## Problem requirements
The lines to return are those from the one containing "import math" down to the one containing "pose from metres", inclusive; return them exactly and nothing else.

## Data shown
________________

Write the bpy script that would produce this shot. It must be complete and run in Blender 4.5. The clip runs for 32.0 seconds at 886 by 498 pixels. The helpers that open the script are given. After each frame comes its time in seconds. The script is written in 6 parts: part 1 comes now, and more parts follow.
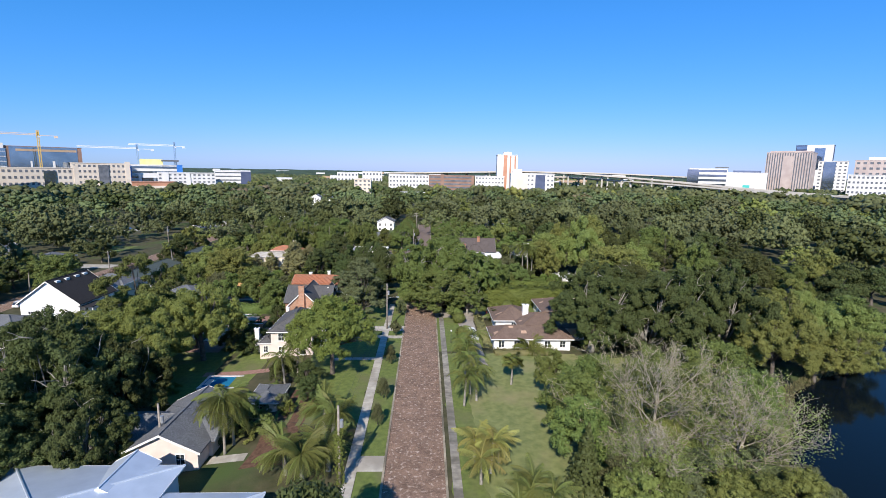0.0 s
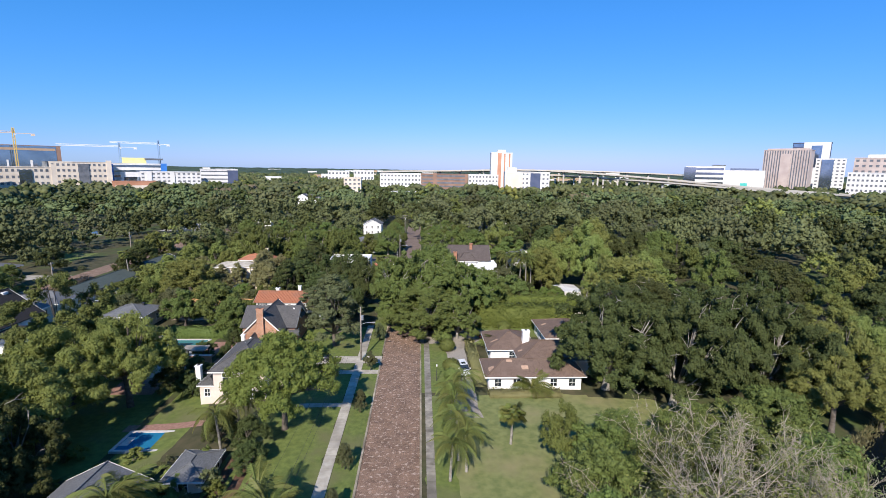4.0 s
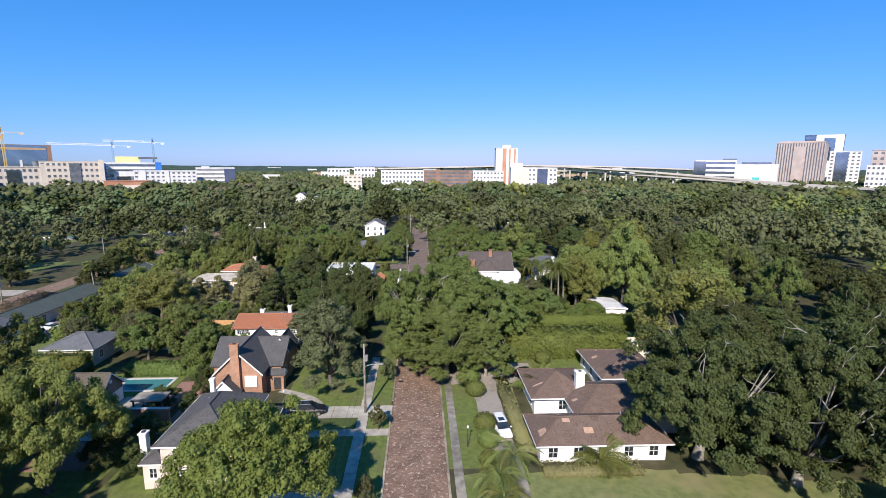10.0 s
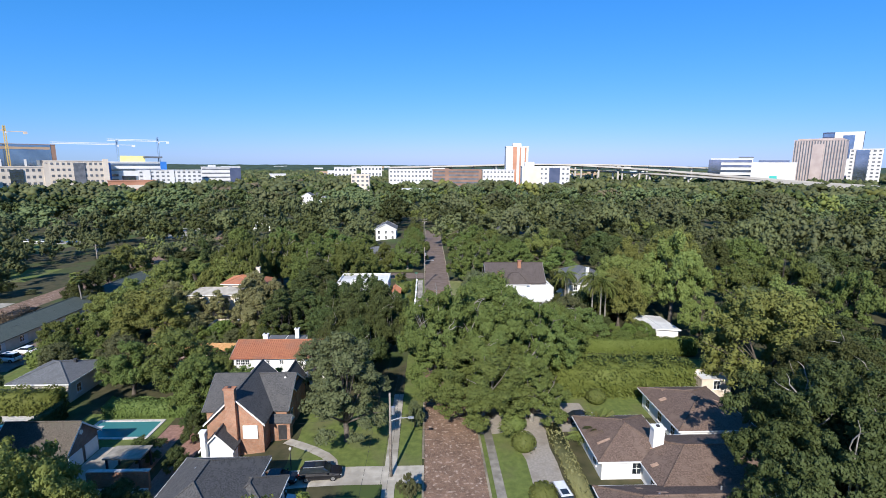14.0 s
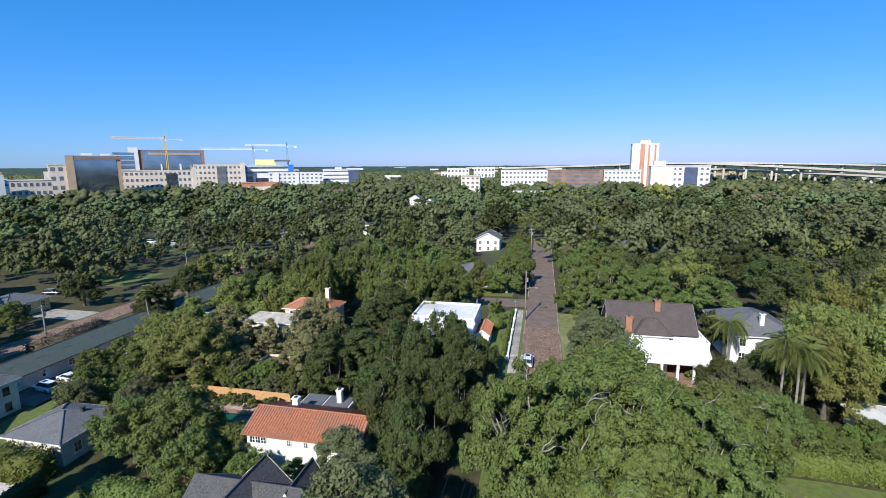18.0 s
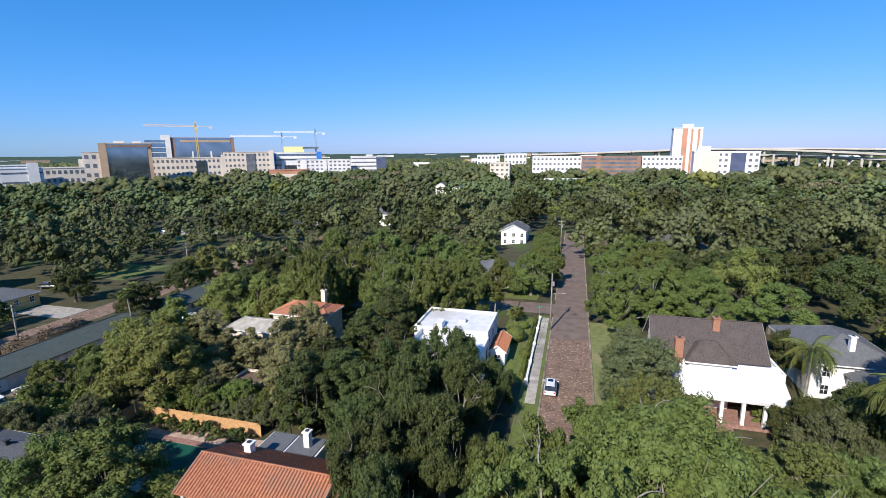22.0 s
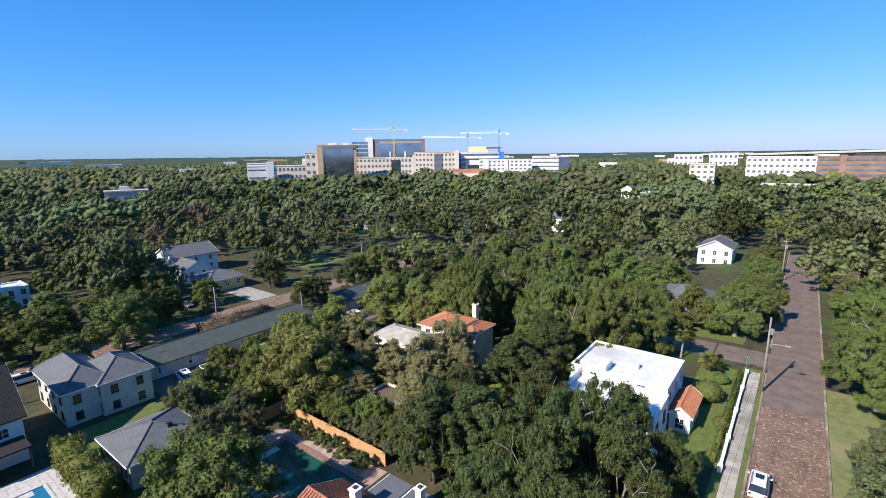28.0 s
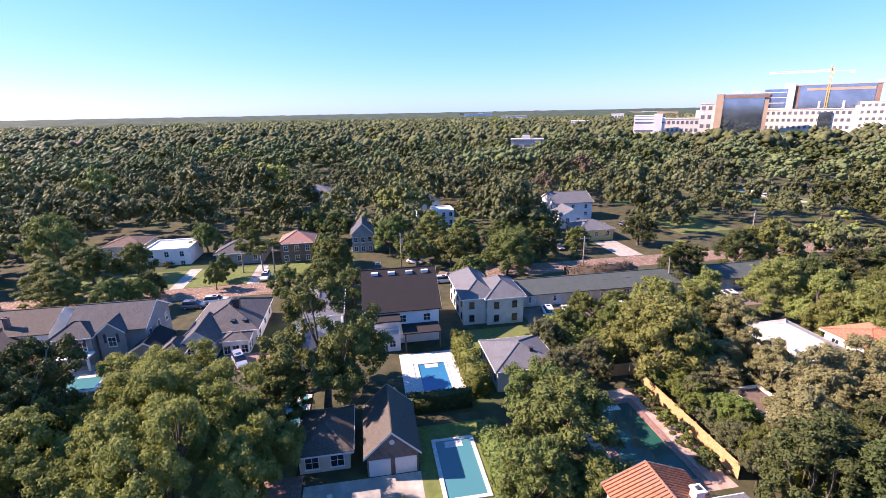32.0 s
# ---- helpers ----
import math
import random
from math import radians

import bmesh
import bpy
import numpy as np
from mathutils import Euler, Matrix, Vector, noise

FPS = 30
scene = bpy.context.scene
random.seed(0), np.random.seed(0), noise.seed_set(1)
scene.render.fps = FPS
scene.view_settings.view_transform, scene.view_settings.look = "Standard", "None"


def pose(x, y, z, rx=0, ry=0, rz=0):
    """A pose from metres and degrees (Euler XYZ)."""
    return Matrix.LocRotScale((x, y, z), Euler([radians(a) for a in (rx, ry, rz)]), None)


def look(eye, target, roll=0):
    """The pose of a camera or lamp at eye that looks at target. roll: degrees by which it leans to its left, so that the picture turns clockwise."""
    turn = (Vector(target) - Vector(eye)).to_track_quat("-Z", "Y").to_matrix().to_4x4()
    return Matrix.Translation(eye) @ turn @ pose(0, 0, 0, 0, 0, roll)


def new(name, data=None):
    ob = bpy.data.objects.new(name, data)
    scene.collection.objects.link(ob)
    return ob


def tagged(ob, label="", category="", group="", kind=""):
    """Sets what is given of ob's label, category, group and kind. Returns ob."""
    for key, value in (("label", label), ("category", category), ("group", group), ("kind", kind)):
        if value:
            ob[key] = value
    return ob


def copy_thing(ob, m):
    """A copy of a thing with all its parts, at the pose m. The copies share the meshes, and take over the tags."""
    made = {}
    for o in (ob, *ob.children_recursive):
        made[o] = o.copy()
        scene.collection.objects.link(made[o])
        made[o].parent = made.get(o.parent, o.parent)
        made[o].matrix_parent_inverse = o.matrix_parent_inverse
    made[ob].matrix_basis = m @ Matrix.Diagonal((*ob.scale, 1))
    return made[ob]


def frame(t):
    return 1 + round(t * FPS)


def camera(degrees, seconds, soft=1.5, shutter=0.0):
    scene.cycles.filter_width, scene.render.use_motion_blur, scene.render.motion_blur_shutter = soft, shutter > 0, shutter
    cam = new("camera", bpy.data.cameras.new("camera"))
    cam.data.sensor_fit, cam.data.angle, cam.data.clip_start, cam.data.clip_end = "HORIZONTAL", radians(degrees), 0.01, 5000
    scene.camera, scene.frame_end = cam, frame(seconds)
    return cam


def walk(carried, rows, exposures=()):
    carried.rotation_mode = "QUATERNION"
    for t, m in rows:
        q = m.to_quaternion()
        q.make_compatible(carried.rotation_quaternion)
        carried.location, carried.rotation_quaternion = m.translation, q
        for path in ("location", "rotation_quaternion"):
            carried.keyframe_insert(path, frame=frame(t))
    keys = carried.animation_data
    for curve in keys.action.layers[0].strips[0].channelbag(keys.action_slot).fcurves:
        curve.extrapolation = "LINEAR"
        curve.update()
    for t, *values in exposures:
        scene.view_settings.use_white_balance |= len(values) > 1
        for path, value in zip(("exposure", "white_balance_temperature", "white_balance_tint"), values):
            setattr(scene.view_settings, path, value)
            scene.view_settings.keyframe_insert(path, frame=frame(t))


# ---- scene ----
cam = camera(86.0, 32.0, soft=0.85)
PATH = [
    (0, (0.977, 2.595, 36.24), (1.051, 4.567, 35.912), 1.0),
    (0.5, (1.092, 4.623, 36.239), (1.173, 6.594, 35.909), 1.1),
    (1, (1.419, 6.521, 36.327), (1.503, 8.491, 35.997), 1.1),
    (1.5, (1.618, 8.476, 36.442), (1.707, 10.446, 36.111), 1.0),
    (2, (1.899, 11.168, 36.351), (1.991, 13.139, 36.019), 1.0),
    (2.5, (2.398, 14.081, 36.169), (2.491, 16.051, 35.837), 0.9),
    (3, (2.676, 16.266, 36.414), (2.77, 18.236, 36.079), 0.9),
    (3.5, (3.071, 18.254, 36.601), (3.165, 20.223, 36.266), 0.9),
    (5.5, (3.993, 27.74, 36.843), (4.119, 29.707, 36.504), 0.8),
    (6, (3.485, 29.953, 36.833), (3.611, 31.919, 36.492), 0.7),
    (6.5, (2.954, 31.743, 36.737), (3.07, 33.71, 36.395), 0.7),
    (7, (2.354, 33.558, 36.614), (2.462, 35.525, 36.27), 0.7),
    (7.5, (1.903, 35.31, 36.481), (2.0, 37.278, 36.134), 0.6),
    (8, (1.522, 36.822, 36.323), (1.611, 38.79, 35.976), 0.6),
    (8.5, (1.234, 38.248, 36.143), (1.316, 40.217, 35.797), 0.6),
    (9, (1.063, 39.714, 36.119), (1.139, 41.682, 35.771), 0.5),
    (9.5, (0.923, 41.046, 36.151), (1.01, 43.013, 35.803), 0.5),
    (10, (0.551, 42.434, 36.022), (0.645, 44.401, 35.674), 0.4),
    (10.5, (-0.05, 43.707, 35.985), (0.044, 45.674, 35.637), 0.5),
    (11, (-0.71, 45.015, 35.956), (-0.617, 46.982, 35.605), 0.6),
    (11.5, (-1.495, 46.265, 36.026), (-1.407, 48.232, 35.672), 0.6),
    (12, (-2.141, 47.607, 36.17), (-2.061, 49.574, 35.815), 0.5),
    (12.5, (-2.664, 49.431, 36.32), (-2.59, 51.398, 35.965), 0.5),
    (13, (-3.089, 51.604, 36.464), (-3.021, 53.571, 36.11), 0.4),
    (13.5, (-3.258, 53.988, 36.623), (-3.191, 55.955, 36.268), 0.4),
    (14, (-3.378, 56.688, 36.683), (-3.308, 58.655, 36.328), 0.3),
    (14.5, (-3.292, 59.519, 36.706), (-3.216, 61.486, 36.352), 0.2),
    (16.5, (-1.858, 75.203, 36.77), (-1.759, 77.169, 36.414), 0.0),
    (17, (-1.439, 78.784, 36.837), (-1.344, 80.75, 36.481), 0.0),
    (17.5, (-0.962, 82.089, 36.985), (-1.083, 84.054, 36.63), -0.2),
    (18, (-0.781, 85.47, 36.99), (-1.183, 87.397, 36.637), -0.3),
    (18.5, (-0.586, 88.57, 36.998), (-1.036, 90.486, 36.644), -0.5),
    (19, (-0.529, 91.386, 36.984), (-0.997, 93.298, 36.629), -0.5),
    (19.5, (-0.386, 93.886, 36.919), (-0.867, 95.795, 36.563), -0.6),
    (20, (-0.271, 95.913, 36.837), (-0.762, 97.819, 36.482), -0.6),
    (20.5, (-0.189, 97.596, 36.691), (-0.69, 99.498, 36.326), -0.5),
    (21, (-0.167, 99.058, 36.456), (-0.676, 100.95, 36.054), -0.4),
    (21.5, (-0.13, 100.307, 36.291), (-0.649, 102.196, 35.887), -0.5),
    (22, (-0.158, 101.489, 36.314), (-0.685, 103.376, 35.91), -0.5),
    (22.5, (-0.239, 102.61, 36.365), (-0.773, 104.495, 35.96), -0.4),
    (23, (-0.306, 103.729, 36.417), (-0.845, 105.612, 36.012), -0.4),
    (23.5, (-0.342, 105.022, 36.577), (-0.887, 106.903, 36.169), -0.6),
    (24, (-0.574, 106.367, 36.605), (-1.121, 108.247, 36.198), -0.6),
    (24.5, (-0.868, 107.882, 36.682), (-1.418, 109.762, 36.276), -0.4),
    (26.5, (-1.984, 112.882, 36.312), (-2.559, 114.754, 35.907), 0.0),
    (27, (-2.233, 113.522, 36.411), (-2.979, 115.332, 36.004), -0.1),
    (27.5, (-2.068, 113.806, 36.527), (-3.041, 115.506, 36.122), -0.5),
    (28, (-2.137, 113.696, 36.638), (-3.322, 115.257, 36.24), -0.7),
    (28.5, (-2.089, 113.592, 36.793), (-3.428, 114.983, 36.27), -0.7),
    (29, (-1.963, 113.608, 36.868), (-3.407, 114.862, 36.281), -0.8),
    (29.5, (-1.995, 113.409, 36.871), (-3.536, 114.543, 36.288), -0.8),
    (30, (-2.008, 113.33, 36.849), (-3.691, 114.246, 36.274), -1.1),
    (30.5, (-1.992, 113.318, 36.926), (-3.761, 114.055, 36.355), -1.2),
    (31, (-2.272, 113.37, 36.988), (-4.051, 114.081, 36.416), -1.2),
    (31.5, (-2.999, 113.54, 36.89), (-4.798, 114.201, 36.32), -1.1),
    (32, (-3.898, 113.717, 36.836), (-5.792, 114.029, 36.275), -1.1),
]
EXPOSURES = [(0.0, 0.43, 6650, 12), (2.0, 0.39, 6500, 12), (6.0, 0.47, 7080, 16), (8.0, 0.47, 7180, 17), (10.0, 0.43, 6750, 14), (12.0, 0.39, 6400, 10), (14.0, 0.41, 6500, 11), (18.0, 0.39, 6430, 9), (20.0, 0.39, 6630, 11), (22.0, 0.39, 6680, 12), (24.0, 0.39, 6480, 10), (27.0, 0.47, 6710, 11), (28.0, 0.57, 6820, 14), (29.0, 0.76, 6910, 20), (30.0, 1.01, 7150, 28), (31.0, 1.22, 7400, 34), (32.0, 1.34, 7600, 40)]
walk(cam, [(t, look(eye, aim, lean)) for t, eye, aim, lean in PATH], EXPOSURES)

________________

## Result of this exercise
import math
import random
from math import radians

import bmesh
import bpy
import numpy as np
from mathutils import Euler, Matrix, Vector, noise

FPS = 30
scene = bpy.context.scene
random.seed(0), np.random.seed(0), noise.seed_set(1)
scene.render.fps = FPS
scene.view_settings.view_transform, scene.view_settings.look = "Standard", "None"


def pose(x, y, z, rx=0, ry=0, rz=0):
    """A pose from metres and degrees (Euler XYZ)."""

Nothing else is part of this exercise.